Many computer vision tasks need results marked on the image, such as:

  • Drawing bounding boxes
  • Labeling class names
  • Marking center points
import cv2
import numpy as np

canvas = np.ones((300, 400, 3), dtype=np.uint8) * 255

# Draw rectangle
cv2.rectangle(canvas, (50, 50), (180, 180), (0, 255, 0), 2)

# Draw circle
cv2.circle(canvas, (280, 120), 40, (255, 0, 0), -1)

# Draw line
cv2.line(canvas, (30, 250), (350, 250), (0, 0, 255), 3)

# Write text
cv2.putText(
canvas,
"CV Demo",
(120, 40),
cv2.FONT_HERSHEY_SIMPLEX,
1,
(0, 0, 0),
2
)

cv2.imwrite("opencv_draw_demo.png", canvas)
print("Saved opencv_draw_demo.png")

Expected output:

Saved opencv_draw_demo.png

Convert to a grayscale image

Many classic vision operations first convert a color image to grayscale because:

  • It is faster to compute
  • It removes color distractions
  • It keeps only brightness information
import cv2
import numpy as np

img = np.zeros((100, 100, 3), dtype=np.uint8)
img[:, :50] = (0, 0, 255) # Red
img[:, 50:] = (0, 255, 0) # Green

gray = cv2.cvtColor(img, cv2.COLOR_BGR2GRAY)

print("Original image shape:", img.shape)
print("Grayscale image shape:", gray.shape)
print("First 5 pixels of grayscale image:", gray[0, :5].tolist())

cv2.imwrite("opencv_gray.png", gray)

Expected output:

Original image shape: (100, 100, 3)
Grayscale image shape: (100, 100)
First 5 pixels of grayscale image: [76, 76, 76, 76, 76]

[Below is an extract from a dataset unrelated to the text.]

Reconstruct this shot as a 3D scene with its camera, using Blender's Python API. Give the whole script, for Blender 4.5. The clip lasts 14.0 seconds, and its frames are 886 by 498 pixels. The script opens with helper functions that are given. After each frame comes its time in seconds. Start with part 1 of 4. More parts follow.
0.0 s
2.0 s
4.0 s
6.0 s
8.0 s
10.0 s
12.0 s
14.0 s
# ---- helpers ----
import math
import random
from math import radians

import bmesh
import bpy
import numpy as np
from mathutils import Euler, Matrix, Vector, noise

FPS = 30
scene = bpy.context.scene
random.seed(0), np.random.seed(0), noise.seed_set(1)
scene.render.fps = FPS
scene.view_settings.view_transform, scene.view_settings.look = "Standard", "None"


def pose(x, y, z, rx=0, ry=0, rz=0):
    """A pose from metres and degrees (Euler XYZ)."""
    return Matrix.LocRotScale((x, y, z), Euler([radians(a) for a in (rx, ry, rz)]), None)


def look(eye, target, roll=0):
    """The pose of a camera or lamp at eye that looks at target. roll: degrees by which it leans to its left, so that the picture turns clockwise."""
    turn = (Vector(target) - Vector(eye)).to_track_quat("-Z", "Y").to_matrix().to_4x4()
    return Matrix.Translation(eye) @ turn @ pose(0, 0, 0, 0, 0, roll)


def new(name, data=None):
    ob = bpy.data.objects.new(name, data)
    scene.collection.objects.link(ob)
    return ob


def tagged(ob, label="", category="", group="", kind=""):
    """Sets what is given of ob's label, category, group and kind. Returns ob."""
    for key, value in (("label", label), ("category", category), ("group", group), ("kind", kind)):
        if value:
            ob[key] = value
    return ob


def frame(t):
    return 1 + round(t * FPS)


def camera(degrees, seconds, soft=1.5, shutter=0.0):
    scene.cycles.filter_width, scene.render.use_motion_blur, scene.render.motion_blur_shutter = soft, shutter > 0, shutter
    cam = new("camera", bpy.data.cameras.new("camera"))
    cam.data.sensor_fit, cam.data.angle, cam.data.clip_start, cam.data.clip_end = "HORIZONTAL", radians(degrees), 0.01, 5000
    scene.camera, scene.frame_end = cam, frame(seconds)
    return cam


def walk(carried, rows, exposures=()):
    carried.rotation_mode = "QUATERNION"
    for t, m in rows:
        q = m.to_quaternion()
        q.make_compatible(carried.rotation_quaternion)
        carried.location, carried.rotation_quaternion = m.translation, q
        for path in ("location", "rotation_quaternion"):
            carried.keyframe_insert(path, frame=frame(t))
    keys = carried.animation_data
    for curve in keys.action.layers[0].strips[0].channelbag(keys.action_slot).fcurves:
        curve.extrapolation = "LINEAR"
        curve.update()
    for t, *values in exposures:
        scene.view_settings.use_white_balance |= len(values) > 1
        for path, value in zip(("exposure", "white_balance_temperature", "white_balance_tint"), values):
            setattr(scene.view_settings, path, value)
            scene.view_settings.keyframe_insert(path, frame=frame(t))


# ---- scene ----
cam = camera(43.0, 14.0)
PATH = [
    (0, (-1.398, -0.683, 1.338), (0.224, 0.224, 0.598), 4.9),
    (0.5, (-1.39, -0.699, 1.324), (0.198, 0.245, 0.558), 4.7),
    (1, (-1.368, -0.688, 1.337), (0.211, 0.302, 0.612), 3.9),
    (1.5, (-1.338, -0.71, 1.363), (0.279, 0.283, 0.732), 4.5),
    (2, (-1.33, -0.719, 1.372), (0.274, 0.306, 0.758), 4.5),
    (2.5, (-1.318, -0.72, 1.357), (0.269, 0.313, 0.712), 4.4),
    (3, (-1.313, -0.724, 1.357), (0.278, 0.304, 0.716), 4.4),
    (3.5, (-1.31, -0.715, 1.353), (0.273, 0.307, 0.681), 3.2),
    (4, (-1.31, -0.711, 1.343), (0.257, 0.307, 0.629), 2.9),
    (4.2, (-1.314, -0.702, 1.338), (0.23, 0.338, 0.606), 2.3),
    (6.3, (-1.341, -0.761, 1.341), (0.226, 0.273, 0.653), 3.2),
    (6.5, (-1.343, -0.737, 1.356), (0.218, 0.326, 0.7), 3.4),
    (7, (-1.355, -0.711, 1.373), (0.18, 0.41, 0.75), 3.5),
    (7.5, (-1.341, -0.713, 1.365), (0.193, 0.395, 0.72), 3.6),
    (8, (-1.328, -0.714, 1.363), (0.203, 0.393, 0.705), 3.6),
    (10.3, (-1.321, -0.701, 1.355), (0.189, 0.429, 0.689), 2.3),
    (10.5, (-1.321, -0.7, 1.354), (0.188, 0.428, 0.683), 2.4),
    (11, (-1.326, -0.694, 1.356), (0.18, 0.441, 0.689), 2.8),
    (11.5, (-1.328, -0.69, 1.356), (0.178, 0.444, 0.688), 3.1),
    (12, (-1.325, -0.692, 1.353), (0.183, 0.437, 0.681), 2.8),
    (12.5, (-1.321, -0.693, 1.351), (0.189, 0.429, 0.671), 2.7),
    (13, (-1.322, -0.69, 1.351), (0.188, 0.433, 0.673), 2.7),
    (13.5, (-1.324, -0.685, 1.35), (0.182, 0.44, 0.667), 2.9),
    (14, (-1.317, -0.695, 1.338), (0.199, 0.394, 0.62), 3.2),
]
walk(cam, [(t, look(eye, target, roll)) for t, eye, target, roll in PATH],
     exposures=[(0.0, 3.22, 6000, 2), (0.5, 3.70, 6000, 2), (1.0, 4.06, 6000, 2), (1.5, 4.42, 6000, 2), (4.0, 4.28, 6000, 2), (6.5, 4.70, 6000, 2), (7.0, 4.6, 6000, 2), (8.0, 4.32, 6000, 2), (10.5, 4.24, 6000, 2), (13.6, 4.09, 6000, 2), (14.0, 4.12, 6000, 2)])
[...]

A small project: make an “info card” image

This example combines the knowledge from above: creating an image, drawing shapes, writing text, and saving the result.

import cv2
import numpy as np

card = np.ones((220, 420, 3), dtype=np.uint8) * 245

cv2.rectangle(card, (20, 20), (400, 200), (60, 120, 200), 2)
cv2.circle(card, (80, 85), 35, (60, 120, 200), -1)

cv2.putText(card, "AI Fullstack", (140, 75), cv2.FONT_HERSHEY_SIMPLEX, 0.9, (30, 30, 30), 2)
cv2.putText(card, "Chapter 10: CV Basics", (140, 115), cv2.FONT_HERSHEY_SIMPLEX, 0.7, (60, 60, 60), 2)
cv2.putText(card, "OpenCV starter demo", (40, 170), cv2.FONT_HERSHEY_SIMPLEX, 0.7, (20, 20, 20), 2)

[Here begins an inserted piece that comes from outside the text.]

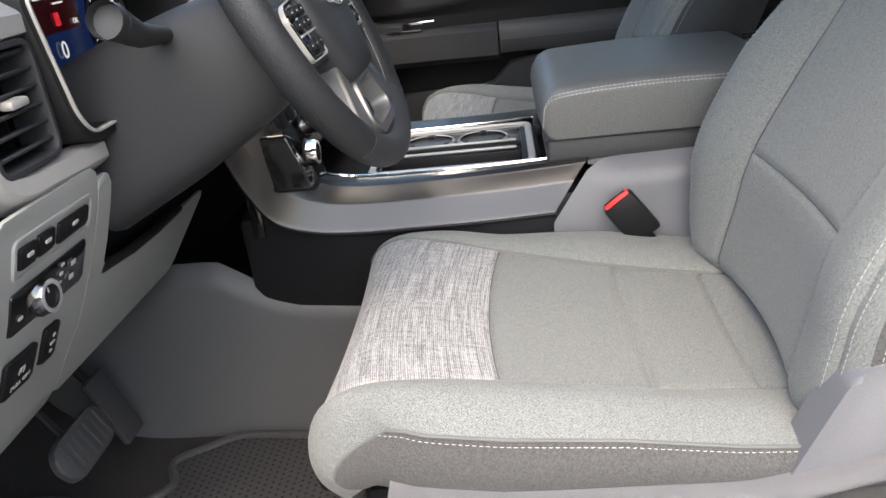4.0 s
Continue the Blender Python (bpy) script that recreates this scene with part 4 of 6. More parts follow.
# ---- centre stack ----
hs = rounded([(-0.205, 1.222), (-0.208, 1.395), (-0.165, 1.458), (0.195, 1.452), (0.262, 1.415), (0.300, 1.330), (0.310, 1.225), (0.240, 1.228)], [0.01, 0.04, 0.03, 0.04, 0.05, 0.03, 0.01, 0.01])


def at_stack(a, b, c):
    return Vector((a, 0.198 + (b - 1.33) * 0.10 - c, b))


part("stack_housing", prism(hs, 0.004, lambda a, b, c: at_stack(a, b, c - 0.02)), M_BLACK, dash, "black screen housing")
part("stack_rim", frame_band(hs, 0.016, 0.020, at_stack, -0.05, 0.006), M_CHAR, dash, "charcoal hood round the screen", angle=50)
scr = rounded([(-0.095, 1.234), (0.200, 1.234), (0.200, 1.414), (-0.095, 1.414)], 0.004)
tab = part("touch_screen", prism(scr, 0.008, lambda a, b, c: at_stack(a, b, c)), M_GLOSS, dash, "large lit touch screen")
part("map_area", prism([(-0.088, 1.258), (0.192, 1.258), (0.192, 1.408), (-0.088, 1.408)], 0.0086, at_stack, base=0.007), M_SCREEN, tab)
part("tool_bar", prism([(-0.088, 1.240), (0.192, 1.240), (0.192, 1.2575), (-0.088, 1.2575)], 0.0086, at_stack, base=0.007), M_SCREEN_BAR, tab)
part("phone_tile", prism([(0.068, 1.312), (0.103, 1.312), (0.103, 1.352), (0.068, 1.352)], 0.0094, at_stack, base=0.008), M_SCREEN_BLUE, tab)
ms = axes_at(at_stack(0, 1.33, 0.0090), (1, 0, 0), (0, 0.10, 1))
for k in range(8):
    part("tool_icon", bars([(-0.07 + 0.036 * k, -0.080, 0.008, 0.006)], ms), M_DIGIT, tab)
for q in ((-0.066, 0.062, 0.014, 0.003), (-0.045, 0.062, 0.008, 0.003), (0.03, 0.055, 0.010, 0.002), (-0.06, 0.02, 0.02, 0.002), (0.085, -0.035, 0.016, 0.002), (0.05, -0.055, 0.008, 0.003), (0.075, -0.055, 0.008, 0.003)):
    part("screen_word", bars([q], ms), M_INK, tab)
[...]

cv2.imwrite("opencv_info_card.png", card)
print("Saved opencv_info_card.png")

Expected output:

Saved opencv_info_card.png

OpenCV saved output result map


Common beginner mistakes

cv2.imshow() does not open a window

In many remote environments, notebooks, and server environments, imshow() is not convenient to use. For teaching and script-based scenarios, it is recommended to use cv2.imwrite() to save the result first.

Treating BGR as RGB

This is one of the most common bugs for OpenCV beginners.

Reversing the x and y order when cropping

Image array indexing is [y, x], not [x, y].


Summary

The key point of this lesson is not to memorize every OpenCV API, but to build the feeling that “I can already manipulate images”:

  • I can create images
  • I can transform images
  • I can annotate images
  • I can save the results

With these basics, the next lesson on filtering, edge detection, and morphological operations will be much smoother.


Exercises

  1. Change the canvas color to another color and generate a new card image.
  2. Draw multiple rectangles and circles on the same image to practice the coordinate system.
  3. Try resizing the image to different resolutions and then save the results.